TASK OBJECTIVE: Write out each line word for word. Drop pictures.
──────
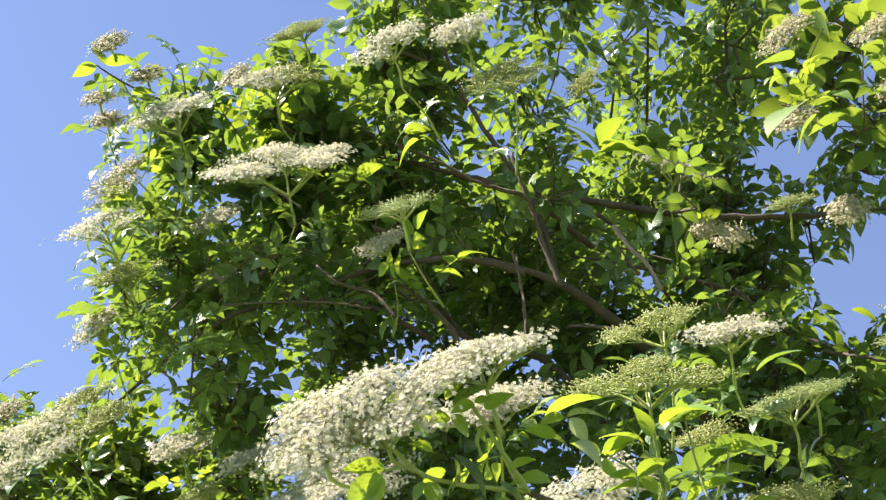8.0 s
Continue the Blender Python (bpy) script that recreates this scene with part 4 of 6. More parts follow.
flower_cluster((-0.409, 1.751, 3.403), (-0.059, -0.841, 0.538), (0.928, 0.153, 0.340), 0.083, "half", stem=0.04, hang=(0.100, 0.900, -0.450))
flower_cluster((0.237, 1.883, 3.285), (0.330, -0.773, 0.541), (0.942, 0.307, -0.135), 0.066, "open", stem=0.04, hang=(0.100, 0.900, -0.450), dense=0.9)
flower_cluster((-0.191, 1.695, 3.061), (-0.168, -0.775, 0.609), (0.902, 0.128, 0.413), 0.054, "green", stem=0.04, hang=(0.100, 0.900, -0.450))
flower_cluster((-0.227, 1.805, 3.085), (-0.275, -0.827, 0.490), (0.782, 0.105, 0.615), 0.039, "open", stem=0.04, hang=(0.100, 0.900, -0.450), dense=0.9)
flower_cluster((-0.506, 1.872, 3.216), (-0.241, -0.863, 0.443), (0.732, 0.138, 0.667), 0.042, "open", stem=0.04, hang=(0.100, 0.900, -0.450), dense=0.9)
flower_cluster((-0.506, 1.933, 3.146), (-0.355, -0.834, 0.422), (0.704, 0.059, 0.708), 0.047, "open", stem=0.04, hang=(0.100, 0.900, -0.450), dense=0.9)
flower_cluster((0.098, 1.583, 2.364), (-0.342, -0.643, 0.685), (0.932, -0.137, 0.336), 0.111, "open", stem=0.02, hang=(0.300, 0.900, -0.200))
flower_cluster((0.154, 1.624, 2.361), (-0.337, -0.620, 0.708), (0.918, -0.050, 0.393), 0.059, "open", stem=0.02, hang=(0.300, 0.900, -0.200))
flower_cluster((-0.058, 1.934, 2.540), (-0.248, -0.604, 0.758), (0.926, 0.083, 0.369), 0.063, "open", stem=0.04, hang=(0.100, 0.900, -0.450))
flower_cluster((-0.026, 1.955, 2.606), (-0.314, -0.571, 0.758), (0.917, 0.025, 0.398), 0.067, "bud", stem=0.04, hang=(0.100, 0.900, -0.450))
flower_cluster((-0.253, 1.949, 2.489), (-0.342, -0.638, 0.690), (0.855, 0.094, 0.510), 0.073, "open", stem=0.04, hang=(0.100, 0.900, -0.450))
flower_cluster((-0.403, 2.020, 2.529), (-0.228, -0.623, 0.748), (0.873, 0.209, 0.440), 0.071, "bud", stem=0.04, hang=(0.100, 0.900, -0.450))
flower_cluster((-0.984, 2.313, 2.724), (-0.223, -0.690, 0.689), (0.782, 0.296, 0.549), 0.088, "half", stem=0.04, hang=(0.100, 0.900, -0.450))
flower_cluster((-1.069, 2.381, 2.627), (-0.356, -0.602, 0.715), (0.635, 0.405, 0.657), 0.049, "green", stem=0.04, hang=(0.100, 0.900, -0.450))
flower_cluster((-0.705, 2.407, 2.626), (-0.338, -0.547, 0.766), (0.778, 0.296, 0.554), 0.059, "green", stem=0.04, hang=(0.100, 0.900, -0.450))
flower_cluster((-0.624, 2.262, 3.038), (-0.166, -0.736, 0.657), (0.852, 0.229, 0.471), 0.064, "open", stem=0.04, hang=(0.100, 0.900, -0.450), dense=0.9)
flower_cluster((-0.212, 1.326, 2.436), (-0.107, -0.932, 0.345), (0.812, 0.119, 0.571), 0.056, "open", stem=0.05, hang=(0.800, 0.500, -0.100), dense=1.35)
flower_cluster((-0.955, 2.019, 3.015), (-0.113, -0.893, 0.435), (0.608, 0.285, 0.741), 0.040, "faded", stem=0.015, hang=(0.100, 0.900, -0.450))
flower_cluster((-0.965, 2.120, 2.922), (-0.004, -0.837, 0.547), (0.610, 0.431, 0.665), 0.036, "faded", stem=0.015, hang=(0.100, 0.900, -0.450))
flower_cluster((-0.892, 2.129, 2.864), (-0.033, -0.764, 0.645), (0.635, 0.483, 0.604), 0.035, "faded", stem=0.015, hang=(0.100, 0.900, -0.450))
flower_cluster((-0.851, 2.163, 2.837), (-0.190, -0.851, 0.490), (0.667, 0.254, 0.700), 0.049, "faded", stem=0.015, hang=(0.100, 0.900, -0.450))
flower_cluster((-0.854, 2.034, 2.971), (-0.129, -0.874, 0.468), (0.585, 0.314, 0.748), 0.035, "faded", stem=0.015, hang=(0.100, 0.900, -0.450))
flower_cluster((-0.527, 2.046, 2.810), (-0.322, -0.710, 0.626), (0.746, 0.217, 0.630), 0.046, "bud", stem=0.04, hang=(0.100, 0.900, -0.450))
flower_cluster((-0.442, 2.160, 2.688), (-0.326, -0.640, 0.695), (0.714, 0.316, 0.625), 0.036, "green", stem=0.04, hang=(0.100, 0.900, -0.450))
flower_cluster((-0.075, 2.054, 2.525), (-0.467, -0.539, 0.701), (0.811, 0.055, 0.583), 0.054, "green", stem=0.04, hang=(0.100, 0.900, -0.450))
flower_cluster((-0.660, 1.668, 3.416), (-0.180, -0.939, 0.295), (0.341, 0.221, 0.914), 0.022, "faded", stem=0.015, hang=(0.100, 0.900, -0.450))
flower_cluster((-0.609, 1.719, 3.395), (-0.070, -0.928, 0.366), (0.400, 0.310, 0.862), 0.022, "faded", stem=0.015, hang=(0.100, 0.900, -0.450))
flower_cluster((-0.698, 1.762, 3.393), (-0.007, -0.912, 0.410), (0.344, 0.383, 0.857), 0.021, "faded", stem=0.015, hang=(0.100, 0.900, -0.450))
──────
RESULT BELOW:
8.0 s
Continue the Blender Python (bpy) script that recreates this scene with part 4 of 6. More parts follow.
flower_cluster((-0.409, 1.751, 3.403), (-0.059, -0.841, 0.538), (0.928, 0.153, 0.340), 0.083, "half", stem=0.04, hang=(0.100, 0.900, -0.450))
flower_cluster((0.237, 1.883, 3.285), (0.330, -0.773, 0.541), (0.942, 0.307, -0.135), 0.066, "open", stem=0.04, hang=(0.100, 0.900, -0.450), dense=0.9)
flower_cluster((-0.191, 1.695, 3.061), (-0.168, -0.775, 0.609), (0.902, 0.128, 0.413), 0.054, "green", stem=0.04, hang=(0.100, 0.900, -0.450))
flower_cluster((-0.227, 1.805, 3.085), (-0.275, -0.827, 0.490), (0.782, 0.105, 0.615), 0.039, "open", stem=0.04, hang=(0.100, 0.900, -0.450), dense=0.9)
flower_cluster((-0.506, 1.872, 3.216), (-0.241, -0.863, 0.443), (0.732, 0.138, 0.667), 0.042, "open", stem=0.04, hang=(0.100, 0.900, -0.450), dense=0.9)
flower_cluster((-0.506, 1.933, 3.146), (-0.355, -0.834, 0.422), (0.704, 0.059, 0.708), 0.047, "open", stem=0.04, hang=(0.100, 0.900, -0.450), dense=0.9)
flower_cluster((0.098, 1.583, 2.364), (-0.342, -0.643, 0.685), (0.932, -0.137, 0.336), 0.111, "open", stem=0.02, hang=(0.300, 0.900, -0.200))
flower_cluster((0.154, 1.624, 2.361), (-0.337, -0.620, 0.708), (0.918, -0.050, 0.393), 0.059, "open", stem=0.02, hang=(0.300, 0.900, -0.200))
flower_cluster((-0.058, 1.934, 2.540), (-0.248, -0.604, 0.758), (0.926, 0.083, 0.369), 0.063, "open", stem=0.04, hang=(0.100, 0.900, -0.450))
flower_cluster((-0.026, 1.955, 2.606), (-0.314, -0.571, 0.758), (0.917, 0.025, 0.398), 0.067, "bud", stem=0.04, hang=(0.100, 0.900, -0.450))
flower_cluster((-0.253, 1.949, 2.489), (-0.342, -0.638, 0.690), (0.855, 0.094, 0.510), 0.073, "open", stem=0.04, hang=(0.100, 0.900, -0.450))
flower_cluster((-0.403, 2.020, 2.529), (-0.228, -0.623, 0.748), (0.873, 0.209, 0.440), 0.071, "bud", stem=0.04, hang=(0.100, 0.900, -0.450))
flower_cluster((-0.984, 2.313, 2.724), (-0.223, -0.690, 0.689), (0.782, 0.296, 0.549), 0.088, "half", stem=0.04, hang=(0.100, 0.900, -0.450))
flower_cluster((-1.069, 2.381, 2.627), (-0.356, -0.602, 0.715), (0.635, 0.405, 0.657), 0.049, "green", stem=0.04, hang=(0.100, 0.900, -0.450))
flower_cluster((-0.705, 2.407, 2.626), (-0.338, -0.547, 0.766), (0.778, 0.296, 0.554), 0.059, "green", stem=0.04, hang=(0.100, 0.900, -0.450))
flower_cluster((-0.624, 2.262, 3.038), (-0.166, -0.736, 0.657), (0.852, 0.229, 0.471), 0.064, "open", stem=0.04, hang=(0.100, 0.900, -0.450), dense=0.9)
flower_cluster((-0.212, 1.326, 2.436), (-0.107, -0.932, 0.345), (0.812, 0.119, 0.571), 0.056, "open", stem=0.05, hang=(0.800, 0.500, -0.100), dense=1.35)
flower_cluster((-0.955, 2.019, 3.015), (-0.113, -0.893, 0.435), (0.608, 0.285, 0.741), 0.040, "faded", stem=0.015, hang=(0.100, 0.900, -0.450))
flower_cluster((-0.965, 2.120, 2.922), (-0.004, -0.837, 0.547), (0.610, 0.431, 0.665), 0.036, "faded", stem=0.015, hang=(0.100, 0.900, -0.450))
flower_cluster((-0.892, 2.129, 2.864), (-0.033, -0.764, 0.645), (0.635, 0.483, 0.604), 0.035, "faded", stem=0.015, hang=(0.100, 0.900, -0.450))
flower_cluster((-0.851, 2.163, 2.837), (-0.190, -0.851, 0.490), (0.667, 0.254, 0.700), 0.049, "faded", stem=0.015, hang=(0.100, 0.900, -0.450))
flower_cluster((-0.854, 2.034, 2.971), (-0.129, -0.874, 0.468), (0.585, 0.314, 0.748), 0.035, "faded", stem=0.015, hang=(0.100, 0.900, -0.450))
flower_cluster((-0.527, 2.046, 2.810), (-0.322, -0.710, 0.626), (0.746, 0.217, 0.630), 0.046, "bud", stem=0.04, hang=(0.100, 0.900, -0.450))
flower_cluster((-0.442, 2.160, 2.688), (-0.326, -0.640, 0.695), (0.714, 0.316, 0.625), 0.036, "green", stem=0.04, hang=(0.100, 0.900, -0.450))
flower_cluster((-0.075, 2.054, 2.525), (-0.467, -0.539, 0.701), (0.811, 0.055, 0.583), 0.054, "green", stem=0.04, hang=(0.100, 0.900, -0.450))
flower_cluster((-0.660, 1.668, 3.416), (-0.180, -0.939, 0.295), (0.341, 0.221, 0.914), 0.022, "faded", stem=0.015, hang=(0.100, 0.900, -0.450))
flower_cluster((-0.609, 1.719, 3.395), (-0.070, -0.928, 0.366), (0.400, 0.310, 0.862), 0.022, "faded", stem=0.015, hang=(0.100, 0.900, -0.450))
flower_cluster((-0.698, 1.762, 3.393), (-0.007, -0.912, 0.410), (0.344, 0.383, 0.857), 0.021, "faded", stem=0.015, hang=(0.100, 0.900, -0.450))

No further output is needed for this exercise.